Review of Equity Ownership in Publicly Traded Companies
An individual's equity ownership in a publicly traded company requires review by the COI Program under the federal regulations if that ownership, by itself or when combined with compensation received from that company, equals $5000 or greater.
The COI Program will consider additional factors when reviewing an individual's equity ownership in a publicly traded company:
- Whether the individual is a paid consultant for the entity;
- Whether the individual is engaged in research that is sponsored by the entity;
- Whether the individual oversees students who are supported by the entity;
- Whether the entity sponsors travel on behalf of the investigator; and
- Whether the individual is currently participating in or anticipates (in the coming year) participation in a clinical trial sponsored by the entity.
If the COI Program finds that any of the above conditions are present along with an individual's equity ownership in the publicly traded company, then the COI Program may recommend management of that individual's relationship with the entity. If none of these conditions are present and the individual only holds ownership in the publicly traded company, then the COI Program will not recommend management of the relationship. The COI Program will send a letter to the investigator informing them that, should the investigator's relationship with the company change in any of the above conditions, the investigator should inform the COI Program within 30 days, which will require reevaluation of the investigator's financial interest with that company.
Review of Reimbursed or Sponsored Travel (PHS Only)
Federal Regulations require PHS-funded investigators to report the occurrence of any reimbursed (i.e., paid to the investigator) or sponsored travel (i.e., sponsored travel is that which is paid on behalf of the investigator so that the exact monetary value may not be known) related to the investigator's institutional responsibilities. PHS-funded investigators' initial disclosure must include all reimbursed and sponsored travel over the previous twelve-month period. They must also report any travel that is reimbursed or sponsored by an outside entity related to their institutional responsibilities within 30 days of the start of the travel event. Investigators may report anticipated reimbursed or sponsored travel prior to the start of the travel event. Please note that the federal regulations do not provide a de minimis threshold for the disclosure of the reimbursed or sponsored travel, but instead simply require disclosure of each travel event.
For investigators with PHS-funded research, the following types of travel do not need to be reported:
- Self-funded travel;
- Travel covered through UW–Madison e-Reimbursement system;
- Travel funded through UW–Madison;
- Travel reimbursed or sponsored by a federal, state, or local government agency, an institution of higher education (defined as 20 USC 1001(a)), an academic teaching hospital, a medical center, or a research institution that is affiliated with an institution of higher education (the exception described here applies only to U.S.-based institutions and agencies); and
- Travel reimbursed or sponsored by the National Research Commission or the related National Academies.

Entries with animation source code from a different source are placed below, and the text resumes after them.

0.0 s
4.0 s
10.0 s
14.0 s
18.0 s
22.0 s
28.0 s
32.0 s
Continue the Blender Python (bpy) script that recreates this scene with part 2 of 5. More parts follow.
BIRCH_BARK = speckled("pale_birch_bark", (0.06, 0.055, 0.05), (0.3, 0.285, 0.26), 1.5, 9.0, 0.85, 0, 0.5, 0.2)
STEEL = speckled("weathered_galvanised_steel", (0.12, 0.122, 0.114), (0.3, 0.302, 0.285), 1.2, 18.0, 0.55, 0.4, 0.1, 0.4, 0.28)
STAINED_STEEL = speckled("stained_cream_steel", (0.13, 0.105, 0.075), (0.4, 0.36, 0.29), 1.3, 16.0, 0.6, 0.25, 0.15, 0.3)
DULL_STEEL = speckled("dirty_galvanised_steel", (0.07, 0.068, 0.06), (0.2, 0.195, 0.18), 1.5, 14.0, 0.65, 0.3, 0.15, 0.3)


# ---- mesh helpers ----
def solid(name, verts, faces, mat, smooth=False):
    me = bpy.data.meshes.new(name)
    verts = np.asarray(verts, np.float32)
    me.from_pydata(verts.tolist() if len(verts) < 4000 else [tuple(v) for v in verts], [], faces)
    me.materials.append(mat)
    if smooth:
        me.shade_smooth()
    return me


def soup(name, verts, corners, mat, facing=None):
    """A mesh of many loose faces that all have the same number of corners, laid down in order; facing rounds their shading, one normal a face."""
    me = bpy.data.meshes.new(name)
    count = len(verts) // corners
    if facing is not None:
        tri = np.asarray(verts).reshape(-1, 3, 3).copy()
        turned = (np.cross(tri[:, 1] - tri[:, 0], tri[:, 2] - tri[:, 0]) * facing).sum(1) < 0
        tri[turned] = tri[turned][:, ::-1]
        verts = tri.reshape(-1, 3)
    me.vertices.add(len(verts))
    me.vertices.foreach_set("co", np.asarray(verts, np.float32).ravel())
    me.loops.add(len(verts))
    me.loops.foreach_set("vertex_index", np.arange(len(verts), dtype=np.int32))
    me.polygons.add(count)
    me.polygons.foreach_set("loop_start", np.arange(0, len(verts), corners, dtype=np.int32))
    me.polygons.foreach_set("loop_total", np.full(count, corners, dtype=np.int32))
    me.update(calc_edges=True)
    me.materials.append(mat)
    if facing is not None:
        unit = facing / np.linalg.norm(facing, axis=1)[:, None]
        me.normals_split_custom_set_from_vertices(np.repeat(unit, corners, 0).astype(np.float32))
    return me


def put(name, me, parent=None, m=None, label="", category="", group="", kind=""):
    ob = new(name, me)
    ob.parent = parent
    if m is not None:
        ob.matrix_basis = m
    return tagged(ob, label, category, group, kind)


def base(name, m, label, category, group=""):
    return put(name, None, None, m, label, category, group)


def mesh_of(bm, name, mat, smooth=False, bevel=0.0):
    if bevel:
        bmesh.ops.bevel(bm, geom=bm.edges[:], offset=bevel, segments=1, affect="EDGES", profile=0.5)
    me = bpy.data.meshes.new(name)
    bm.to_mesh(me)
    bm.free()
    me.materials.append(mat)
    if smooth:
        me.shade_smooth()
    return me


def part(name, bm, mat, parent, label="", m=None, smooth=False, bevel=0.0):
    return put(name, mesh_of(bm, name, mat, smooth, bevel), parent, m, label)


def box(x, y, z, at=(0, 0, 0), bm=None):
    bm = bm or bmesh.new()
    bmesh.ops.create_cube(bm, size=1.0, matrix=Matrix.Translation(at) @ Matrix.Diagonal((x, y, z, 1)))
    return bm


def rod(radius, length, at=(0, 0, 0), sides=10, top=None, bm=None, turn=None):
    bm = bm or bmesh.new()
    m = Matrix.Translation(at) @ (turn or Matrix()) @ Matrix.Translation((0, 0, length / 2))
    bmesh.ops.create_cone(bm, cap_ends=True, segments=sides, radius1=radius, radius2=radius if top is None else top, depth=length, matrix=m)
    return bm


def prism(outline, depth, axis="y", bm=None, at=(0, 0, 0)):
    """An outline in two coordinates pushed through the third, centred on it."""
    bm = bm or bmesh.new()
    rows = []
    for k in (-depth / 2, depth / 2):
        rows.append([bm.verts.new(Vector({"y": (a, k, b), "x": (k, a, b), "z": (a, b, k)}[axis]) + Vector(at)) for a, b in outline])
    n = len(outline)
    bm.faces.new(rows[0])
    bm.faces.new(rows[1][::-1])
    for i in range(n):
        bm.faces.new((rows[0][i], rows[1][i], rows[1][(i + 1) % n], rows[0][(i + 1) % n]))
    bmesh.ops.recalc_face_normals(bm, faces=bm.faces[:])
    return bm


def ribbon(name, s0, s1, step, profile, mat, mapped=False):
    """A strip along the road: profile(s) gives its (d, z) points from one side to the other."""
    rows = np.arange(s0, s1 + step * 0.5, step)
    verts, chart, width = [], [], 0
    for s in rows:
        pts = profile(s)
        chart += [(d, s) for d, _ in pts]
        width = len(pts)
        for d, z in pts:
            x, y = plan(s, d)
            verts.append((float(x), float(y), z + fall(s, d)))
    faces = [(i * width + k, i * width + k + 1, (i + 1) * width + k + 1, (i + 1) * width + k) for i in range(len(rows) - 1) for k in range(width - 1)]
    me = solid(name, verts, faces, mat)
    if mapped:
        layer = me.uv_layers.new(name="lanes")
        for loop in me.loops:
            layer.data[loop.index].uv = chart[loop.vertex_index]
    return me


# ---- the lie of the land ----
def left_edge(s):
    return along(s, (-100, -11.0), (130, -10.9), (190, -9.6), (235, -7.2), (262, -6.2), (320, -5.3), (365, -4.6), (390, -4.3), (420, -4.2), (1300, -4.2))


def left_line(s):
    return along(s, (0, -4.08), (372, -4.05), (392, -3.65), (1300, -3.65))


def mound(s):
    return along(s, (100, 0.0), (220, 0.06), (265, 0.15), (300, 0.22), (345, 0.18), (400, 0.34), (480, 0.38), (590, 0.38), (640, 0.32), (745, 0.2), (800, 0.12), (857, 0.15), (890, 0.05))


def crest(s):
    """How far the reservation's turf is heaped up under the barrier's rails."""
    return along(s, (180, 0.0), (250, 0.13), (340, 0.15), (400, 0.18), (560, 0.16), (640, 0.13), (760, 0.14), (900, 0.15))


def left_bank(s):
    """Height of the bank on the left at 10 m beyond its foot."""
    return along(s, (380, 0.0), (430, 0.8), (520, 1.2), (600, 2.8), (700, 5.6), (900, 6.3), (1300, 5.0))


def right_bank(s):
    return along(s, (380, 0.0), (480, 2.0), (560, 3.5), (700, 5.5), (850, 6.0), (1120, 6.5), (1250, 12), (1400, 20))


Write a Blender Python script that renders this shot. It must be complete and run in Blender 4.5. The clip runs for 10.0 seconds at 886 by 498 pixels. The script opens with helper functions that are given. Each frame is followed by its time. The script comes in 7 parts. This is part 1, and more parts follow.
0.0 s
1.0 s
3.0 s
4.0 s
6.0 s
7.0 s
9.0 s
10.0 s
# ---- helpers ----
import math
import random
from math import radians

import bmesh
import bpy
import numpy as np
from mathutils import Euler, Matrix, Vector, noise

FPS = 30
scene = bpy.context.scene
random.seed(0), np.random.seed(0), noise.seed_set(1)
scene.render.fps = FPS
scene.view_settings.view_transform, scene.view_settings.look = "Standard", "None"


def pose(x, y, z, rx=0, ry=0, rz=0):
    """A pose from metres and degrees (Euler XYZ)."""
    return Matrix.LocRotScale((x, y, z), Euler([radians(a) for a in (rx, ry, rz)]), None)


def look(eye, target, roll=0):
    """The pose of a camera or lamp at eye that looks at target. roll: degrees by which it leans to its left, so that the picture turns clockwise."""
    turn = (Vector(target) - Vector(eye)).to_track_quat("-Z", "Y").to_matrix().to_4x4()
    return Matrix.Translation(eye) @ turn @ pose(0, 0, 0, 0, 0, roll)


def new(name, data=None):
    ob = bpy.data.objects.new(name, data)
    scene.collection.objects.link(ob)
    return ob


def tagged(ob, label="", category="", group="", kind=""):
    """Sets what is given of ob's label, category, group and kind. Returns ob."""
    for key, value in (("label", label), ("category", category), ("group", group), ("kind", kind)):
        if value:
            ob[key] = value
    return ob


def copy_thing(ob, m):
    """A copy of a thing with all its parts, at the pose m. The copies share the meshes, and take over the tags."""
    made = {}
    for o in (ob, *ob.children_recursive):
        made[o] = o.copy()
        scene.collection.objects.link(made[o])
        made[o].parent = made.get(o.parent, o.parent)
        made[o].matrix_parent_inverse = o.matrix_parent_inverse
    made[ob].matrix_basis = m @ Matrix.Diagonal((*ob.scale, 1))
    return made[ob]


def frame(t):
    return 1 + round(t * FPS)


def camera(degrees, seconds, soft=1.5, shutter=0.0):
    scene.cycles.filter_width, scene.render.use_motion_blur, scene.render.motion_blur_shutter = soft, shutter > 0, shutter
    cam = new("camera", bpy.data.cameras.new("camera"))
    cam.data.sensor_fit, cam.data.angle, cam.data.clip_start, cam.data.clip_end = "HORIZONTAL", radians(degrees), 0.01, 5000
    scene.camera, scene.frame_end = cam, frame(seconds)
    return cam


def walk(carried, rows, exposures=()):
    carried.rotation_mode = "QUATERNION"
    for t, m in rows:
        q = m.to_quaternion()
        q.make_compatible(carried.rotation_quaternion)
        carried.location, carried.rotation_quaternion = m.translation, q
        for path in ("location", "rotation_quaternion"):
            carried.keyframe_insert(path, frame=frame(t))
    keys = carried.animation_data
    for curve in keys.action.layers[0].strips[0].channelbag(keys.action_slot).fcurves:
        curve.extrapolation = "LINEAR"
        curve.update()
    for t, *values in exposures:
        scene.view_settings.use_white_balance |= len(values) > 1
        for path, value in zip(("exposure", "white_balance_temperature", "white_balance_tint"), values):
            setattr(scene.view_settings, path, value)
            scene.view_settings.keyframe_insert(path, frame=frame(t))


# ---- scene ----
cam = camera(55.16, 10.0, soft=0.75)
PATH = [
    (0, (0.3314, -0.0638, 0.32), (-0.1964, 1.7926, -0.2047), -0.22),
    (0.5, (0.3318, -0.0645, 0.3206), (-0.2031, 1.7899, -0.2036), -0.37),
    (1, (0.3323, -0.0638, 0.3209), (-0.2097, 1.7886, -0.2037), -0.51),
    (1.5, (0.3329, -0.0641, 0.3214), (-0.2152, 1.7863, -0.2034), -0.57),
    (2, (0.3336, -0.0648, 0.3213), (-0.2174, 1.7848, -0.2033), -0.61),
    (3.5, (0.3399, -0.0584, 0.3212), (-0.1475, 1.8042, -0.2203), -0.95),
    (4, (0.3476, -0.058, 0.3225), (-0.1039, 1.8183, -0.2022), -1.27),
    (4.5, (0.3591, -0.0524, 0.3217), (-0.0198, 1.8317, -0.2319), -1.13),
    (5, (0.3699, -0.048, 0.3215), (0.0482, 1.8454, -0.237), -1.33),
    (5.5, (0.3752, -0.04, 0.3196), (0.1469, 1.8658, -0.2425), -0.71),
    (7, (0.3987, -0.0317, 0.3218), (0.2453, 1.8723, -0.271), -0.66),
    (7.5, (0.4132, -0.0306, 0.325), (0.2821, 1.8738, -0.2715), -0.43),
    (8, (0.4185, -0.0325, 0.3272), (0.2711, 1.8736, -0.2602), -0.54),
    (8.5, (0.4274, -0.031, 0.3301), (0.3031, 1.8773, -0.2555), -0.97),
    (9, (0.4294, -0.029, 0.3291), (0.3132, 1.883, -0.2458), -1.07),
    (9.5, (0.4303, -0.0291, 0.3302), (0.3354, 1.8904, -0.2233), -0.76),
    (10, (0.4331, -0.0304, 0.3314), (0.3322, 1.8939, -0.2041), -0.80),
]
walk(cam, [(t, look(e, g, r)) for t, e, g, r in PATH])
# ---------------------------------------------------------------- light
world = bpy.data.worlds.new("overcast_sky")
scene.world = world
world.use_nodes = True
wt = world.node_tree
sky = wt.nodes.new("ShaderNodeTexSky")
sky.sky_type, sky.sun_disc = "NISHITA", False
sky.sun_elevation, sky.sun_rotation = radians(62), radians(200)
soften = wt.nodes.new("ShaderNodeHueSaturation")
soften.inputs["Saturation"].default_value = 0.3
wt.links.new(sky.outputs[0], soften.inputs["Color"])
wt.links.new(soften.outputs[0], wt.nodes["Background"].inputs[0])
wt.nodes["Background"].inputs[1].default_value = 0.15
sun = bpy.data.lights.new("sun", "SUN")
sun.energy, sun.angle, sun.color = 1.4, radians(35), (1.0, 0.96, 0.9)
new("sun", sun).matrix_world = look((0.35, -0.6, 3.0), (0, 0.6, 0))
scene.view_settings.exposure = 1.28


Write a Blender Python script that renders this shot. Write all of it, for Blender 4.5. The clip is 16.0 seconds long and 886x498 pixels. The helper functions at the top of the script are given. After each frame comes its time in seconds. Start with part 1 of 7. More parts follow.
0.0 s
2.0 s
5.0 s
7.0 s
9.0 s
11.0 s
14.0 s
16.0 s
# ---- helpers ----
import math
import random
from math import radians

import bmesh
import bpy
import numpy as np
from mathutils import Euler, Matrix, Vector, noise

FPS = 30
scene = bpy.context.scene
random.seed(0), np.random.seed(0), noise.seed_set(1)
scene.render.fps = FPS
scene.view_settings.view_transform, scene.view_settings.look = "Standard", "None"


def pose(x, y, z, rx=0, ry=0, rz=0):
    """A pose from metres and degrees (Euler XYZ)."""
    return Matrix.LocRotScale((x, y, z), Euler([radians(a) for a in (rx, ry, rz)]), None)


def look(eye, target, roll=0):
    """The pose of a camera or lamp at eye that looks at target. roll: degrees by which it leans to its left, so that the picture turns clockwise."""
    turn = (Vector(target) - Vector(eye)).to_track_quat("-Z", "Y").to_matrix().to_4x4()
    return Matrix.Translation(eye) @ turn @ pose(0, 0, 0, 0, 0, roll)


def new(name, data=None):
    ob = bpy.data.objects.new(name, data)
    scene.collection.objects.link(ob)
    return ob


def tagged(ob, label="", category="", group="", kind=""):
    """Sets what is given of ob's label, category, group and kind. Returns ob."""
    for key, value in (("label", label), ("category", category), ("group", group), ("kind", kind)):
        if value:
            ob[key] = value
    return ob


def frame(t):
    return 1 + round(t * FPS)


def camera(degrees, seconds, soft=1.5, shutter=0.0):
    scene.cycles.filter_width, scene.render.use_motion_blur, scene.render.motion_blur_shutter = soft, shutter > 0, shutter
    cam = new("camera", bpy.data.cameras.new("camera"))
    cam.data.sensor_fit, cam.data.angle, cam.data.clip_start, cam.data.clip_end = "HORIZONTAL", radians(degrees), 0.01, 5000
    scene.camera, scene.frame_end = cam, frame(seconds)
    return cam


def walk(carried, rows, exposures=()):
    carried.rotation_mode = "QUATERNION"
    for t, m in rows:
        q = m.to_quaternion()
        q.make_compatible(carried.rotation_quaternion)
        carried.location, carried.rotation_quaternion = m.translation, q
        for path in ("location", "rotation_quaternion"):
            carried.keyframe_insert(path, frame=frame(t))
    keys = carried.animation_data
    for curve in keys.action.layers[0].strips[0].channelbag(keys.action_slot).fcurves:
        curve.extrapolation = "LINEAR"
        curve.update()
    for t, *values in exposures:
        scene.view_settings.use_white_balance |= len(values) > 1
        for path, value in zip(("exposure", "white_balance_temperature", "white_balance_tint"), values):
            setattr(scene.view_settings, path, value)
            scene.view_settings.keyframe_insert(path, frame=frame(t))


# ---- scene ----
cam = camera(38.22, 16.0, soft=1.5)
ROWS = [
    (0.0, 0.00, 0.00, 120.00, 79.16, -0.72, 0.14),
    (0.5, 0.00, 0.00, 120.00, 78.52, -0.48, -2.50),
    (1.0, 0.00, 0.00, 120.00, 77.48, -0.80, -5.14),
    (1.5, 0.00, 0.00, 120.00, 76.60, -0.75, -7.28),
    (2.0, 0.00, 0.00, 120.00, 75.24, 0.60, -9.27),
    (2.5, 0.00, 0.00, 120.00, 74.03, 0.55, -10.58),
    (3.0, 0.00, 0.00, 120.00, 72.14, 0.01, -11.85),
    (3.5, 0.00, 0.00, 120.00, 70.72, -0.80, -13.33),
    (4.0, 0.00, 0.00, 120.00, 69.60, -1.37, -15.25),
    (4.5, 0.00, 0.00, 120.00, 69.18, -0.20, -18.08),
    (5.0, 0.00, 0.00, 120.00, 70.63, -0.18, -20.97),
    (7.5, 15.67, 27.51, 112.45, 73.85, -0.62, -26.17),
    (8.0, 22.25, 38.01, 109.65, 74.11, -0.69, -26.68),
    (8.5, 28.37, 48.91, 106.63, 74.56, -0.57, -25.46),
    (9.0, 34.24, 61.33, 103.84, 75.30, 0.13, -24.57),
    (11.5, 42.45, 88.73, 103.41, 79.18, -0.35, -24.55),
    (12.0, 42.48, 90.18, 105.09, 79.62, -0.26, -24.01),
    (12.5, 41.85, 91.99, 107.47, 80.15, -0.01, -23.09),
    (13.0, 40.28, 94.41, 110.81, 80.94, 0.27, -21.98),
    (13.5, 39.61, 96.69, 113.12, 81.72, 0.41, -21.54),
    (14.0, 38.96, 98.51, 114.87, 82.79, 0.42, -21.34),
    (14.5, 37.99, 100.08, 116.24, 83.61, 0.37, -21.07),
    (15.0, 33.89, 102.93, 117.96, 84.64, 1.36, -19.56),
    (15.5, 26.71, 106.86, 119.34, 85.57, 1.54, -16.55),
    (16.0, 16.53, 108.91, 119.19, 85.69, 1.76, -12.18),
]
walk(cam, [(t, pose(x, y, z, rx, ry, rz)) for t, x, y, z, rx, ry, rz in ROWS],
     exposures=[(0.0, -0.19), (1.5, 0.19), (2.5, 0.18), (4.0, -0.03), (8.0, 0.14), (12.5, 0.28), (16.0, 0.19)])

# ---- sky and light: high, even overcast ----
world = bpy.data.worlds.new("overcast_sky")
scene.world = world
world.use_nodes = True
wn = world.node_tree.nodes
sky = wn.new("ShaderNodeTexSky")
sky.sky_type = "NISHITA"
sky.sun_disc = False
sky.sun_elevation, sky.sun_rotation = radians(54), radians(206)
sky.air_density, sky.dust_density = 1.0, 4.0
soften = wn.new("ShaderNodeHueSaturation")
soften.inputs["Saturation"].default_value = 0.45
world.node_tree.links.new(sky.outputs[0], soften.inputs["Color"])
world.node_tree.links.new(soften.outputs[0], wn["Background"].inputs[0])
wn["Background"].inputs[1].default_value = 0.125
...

UW–Madison investigators with PHS-funded research will provide the following information when reporting a travel event:
- Purpose of the trip;
- The identity of the sponsor/organizer,
- The destination, and
- The duration.
UW–Madison is responsible for determining whether travel constitutes a financial conflict of interest with PHS-funded research. Travel to scientific meetings and to present investigator's research to colleagues and other interested parties are integral parts of the scientific research enterprise and afford important opportunities for forging relationships and collaborations among researchers. UW–Madison COI policy is not intended to discourage this type of travel.